Netflix announced it will deliver a home entertainment service through technology embedded in an LG network player scheduled for release in the second half of 2008. With the Consumer Electronics Show (CES) just around the corner, Netflix's pre-announcement is a brilliant way to steal the show and get the lion's share of publicity, as journalists from all over the world will come to an LG-Netflix booth simply to see the unit that could make Apple CEO Steve Jobs shake in his boots.
Apple's iTunes has had an edge over competition for a long time because of control; the company was smart and developed a market where it owned the technology to deliver content, and control of content itself, so that every movie and iPod fanatic would be hooked to iTunes as though it were an umbilical cord. There is not shortage of competition, but Apple has branded itself well in this arena. The only problem is: Netflix has as well. The company has control of content and an upcoming piece of hardware could be the sleeper in the woods.
"Consumers crave compelling and immediate content, and the Netflix online streaming movie feature can provide instant gratification," said KI Kwon, President of the Consumer Electronics Division of LG Electronics USA, Inc. in a statement. "This alliance underscores LG's goal of developing smart technologies that deliver flexibility, convenience and control to consumers."
What is key now is the pricing scheme, how well it will be promoted and what kind of exposure the technology will get in retail stores.
As for pricing: Netflix says it will offer a "hybrid" service that gives Netflix subscribers -- more than seven million of them -- access to movies and TV series for a single, low monthly fee. Subscribers can watch movies streamed directly from the Netflix website on their HDTVs at home, as well as watch them on PC.
The company says it boasts a catalog of more than 90,000 DVD titles it currently delivers by mail, and a growing section of 6,000 movies and TV shows it can deliver over the Internet to PCs and now TVs.
A Netflix employee sorts through mail. Netflix rents movies online and through the mail, offering 90,000 titles and more than 55 million DVDs total.
The deal also brings the LG name into the consumer TV ring, which in the long-run could do wonders for the company's sales. Partnering with Netflix, LG will get a chance to get in consumers' faces and it could see a nice bump to its bottom line for sales of its other products. It also makes Netflix seem less niche, as co-developing with a company as large as LG will give consumers who have never heard of Netflix a bit more confidence in the brand.
In the future, if Netflix or competitors could build this technology right into a TV (no set-top box required), the download market could move forward at breakneck-speed.
The whole announcement carries with it quite a bit of potential, and in the end, giving consumer choice could lead to competition driving prices down even further.

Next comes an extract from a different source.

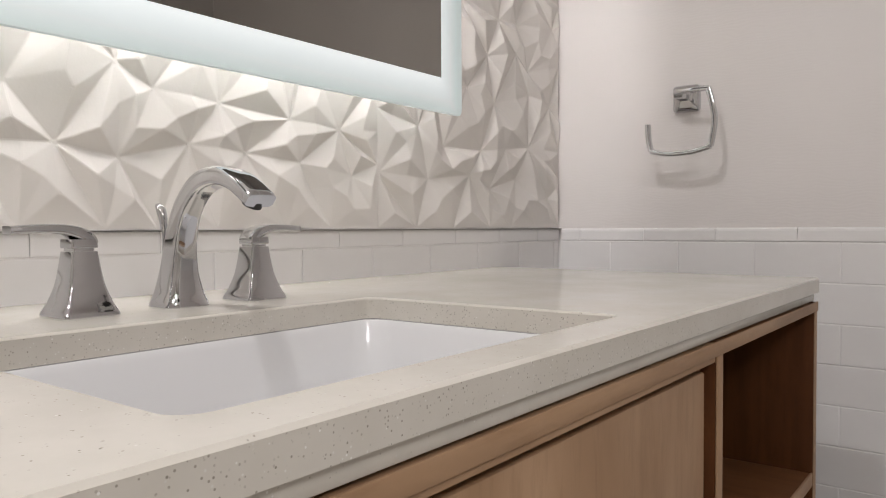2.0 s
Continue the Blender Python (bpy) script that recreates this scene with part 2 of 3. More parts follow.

Netflix certainly could steal the show at CES and emerge a big player in 2008, but I would like to end this by offering Netflix one bit of advice: Don't let your legal team get involved in writing a press release. The release, which was issued to media worldwide, comes with a disclaimer that completely pulls the carpet out from underneath an otherwise exciting announcement. Someone in legal decided to add the following statement to the media release:This press release contains certain forward-looking statements within the meaning of the federal securities laws, including statements regarding the development of a set-top box for delivery of content over the Internet to television sets, the delivery of a compelling online home entertainment service, Netflix's strategy and positioning in online delivery of content, and the future of Internet to the television. These statements are subject to risks and uncertainties that could cause actual results and events to differ, including, without limitation; the risk that the development of the set-top box or its associated online delivery service may not meet technical requirements, consumer expectations, or otherwise be implemented by the parties; that certain studios will not grant either of the parties necessary rights or otherwise impose limitations on such rights that might impede implementation or hamper consumer adoption, Netflix's ability to create other partnership opportunities for the delivery of digital content to the television, and possible technological or content licensing impediments. Other risks and uncertainties that could impact Netflix performance are included in Netflix's Annual Report on Form 10-K filed with the Securities and Exchange Commission on February 28, 2007. Netflix undertakes no obligation to update forward-looking statements to reflect events or circumstances occurring after the date of this press release.How is that for a buzz killer? Netflix is either afraid of over-promising, or worried it cannot deliver and such a huge disclaimer makes an eager consumer base unsure. I'm not sure I've ever seen such a curious legal disclaimer as part of a product announcement, and not something I would repeat. Save the fine print for somewhere else.